An important aspect of this time in history is that it was not a belief adopted only by the uneducated:

...superstitions are not confined to...the lower class, ignorant, or common folk. [The w]ealthy and better educated...also entertain beliefs in the supernatural...

The play is based on the Salem trials—the structure of the story is founded on documented events which included people who actually lived at the time and records of deaths of those executed. Documents still exist that shed some light on the events of this time.

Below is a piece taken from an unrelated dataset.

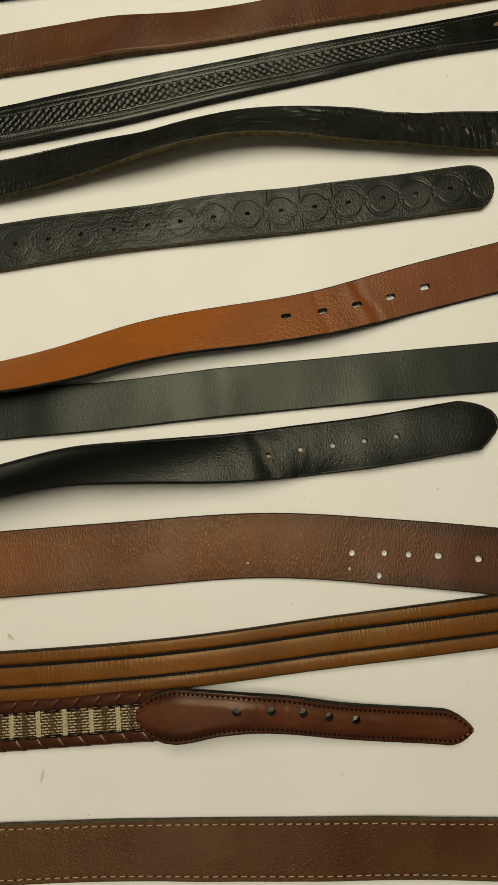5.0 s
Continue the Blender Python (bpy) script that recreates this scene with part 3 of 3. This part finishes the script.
# black belt stamped with a chain of rings
def ringed_belt():
    line = [(-0.22, 0.1727, 38.4), (-0.12, 0.1732, 37.3), (-0.04, 0.176, 36.8), (0.04, 0.1788, 36.8), (0.08, 0.1836, 36.8), (0.12, 0.1915, 37.0), (0.20, 0.2029, 38.0),
            (0.34, 0.2224, 35.5), (0.48, 0.2363, 35.6), (0.60, 0.2505, 35.0)]
    xy, wide = ends(line, 0, 0)
    st = Strap(xy, -0.36, 0.6195, [(x, w / 1000) for x, w in wide], 0.0029, ripple=0.0021, seed=6.2, waves=((0.13, 0.0025, 0.03), (0.0, 0.001, 0.05)))
    first, last = st.find(-0.2107, 0.1721)[0], st.find(0.5871, 0.2482)[0]
    pitch = (last - first) / 32
    ruled = [st.find(x, y)[0] for x, y in ((0.4535, 0.234), (0.478, 0.236), (0.502, 0.239))]

    def tool(s, v, half):
        u = (s - first + pitch / 2) % pitch - pitch / 2
        d = np.sqrt((u * 1.04) ** 2 + (v * 0.97) ** 2)
        ang = np.arctan2(v, u)
        outer = bell(d, 0.0129, 0.00045) * (np.abs(v) > 0.0020)
        inner = bell(d, 0.0109, 0.00035) * (np.abs(v) > 0.0040)
        hatch = bell(d, 0.0119, 0.0006) * (0.5 + 0.5 * np.cos(ang * 44))
        link_ = bell(np.abs(u), pitch / 2, 0.0014) * bell(np.abs(v), 0.0016, 0.0004)
        pressed = np.interp(s, [0.0, 0.50, 0.62, 0.74, 0.80], [0.8, 0.8, 0.55, 0.55, 0.9])
        h = pressed * (-0.0003 * outer - 0.0009 * inner - 0.00028 * hatch * (np.abs(v) > 0.005) - 0.0005 * link_)
        across_ = np.interp(s, [0.30, 0.42, 0.56, 0.62], [0.5, 1.0, 0.7, 0.0]) * (relief(s, v, 150.0, 60.0, 21.0, 2) - 0.8)
        along_ = np.interp(s, [0.56, 0.64, 0.76, 0.80], [0.0, 1.0, 1.0, 0.15]) * (relief(s, v, 45.0, 190.0, 25.0, 2) - 0.8)
        h = h + 0.00016 * across_ + 0.00038 * along_
        h = h - 0.0008 * (v / half) ** 2
        for c in ruled:
            h = h - 0.0005 * bell(s, c, 0.0004) * (np.abs(v) > 0.008)
        return h

    tip = ([(0, 0.12), (0.0006, 0.3), (0.002, 0.52), (0.004, 0.68), (0.007, 0.82), (0.011, 0.93), (0.016, 0.99), (0.02, 1)],
           [(0, 0.12), (0.0008, 0.34), (0.003, 0.6), (0.006, 0.78), (0.010, 0.95), (0.013, 1)])
    holes = []
    for i in range(-5, 33):
        c = st.axes(np.array([first + i * pitch]))[0][0]
        holes.append((c[0], c[1], 0.0019, 0.0015))
    belt = as_belt(belt_empty(st), "black leather belt stamped with a chain of rings, rounded tip")
    strap_mesh("strap", st, [BLACK_STAMPED, EDGE_OLIVE, EDGE_OLIVE], belt, tool=tool, step=0.0006, across=0.0006, tip=tip, holes=holes, rim_rows=1)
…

I doubt the play was pleasurable because hysteria and madness touched the innocent, a terrifying reality during the McCarthy trials. If it can happen today, how can one feel safe. Children dancing in the woods became an event exaggerated beyond the realm of belief. The Devil (they believed) now walked within the community and no one was safe from accusation. Hysteria invaded the entire community. History notes that jealousy over land—and not witches—may have motivated some of these events: the Putnams were jealous of the land owned by the Nurse family—accusing Goody Nurse may have been a way of breaking the hold of Nurse family on its land—land it would lose if they were convicted of witchcraft.

Theologically, the Puritans were grounded to resist evil in the world—a longstanding tenet of religious doctrine since the arrival of Christianity in England in the 7th Century. However, jealousy and resentment—human emotions—also drove the actions of many. Accusations by children ended lives.

What makes the play so impactful is the sense that hypocrisy, fear and jealousy galvanized these people forward. Hysteria reigned. While viewed as "God's work," it was a travesty that had little to do with God.

The governor's wife, Lady Phipps...was accused of being a witch.

This accusation was said to have played an important part in ending the hysteria with courts outside of Salem.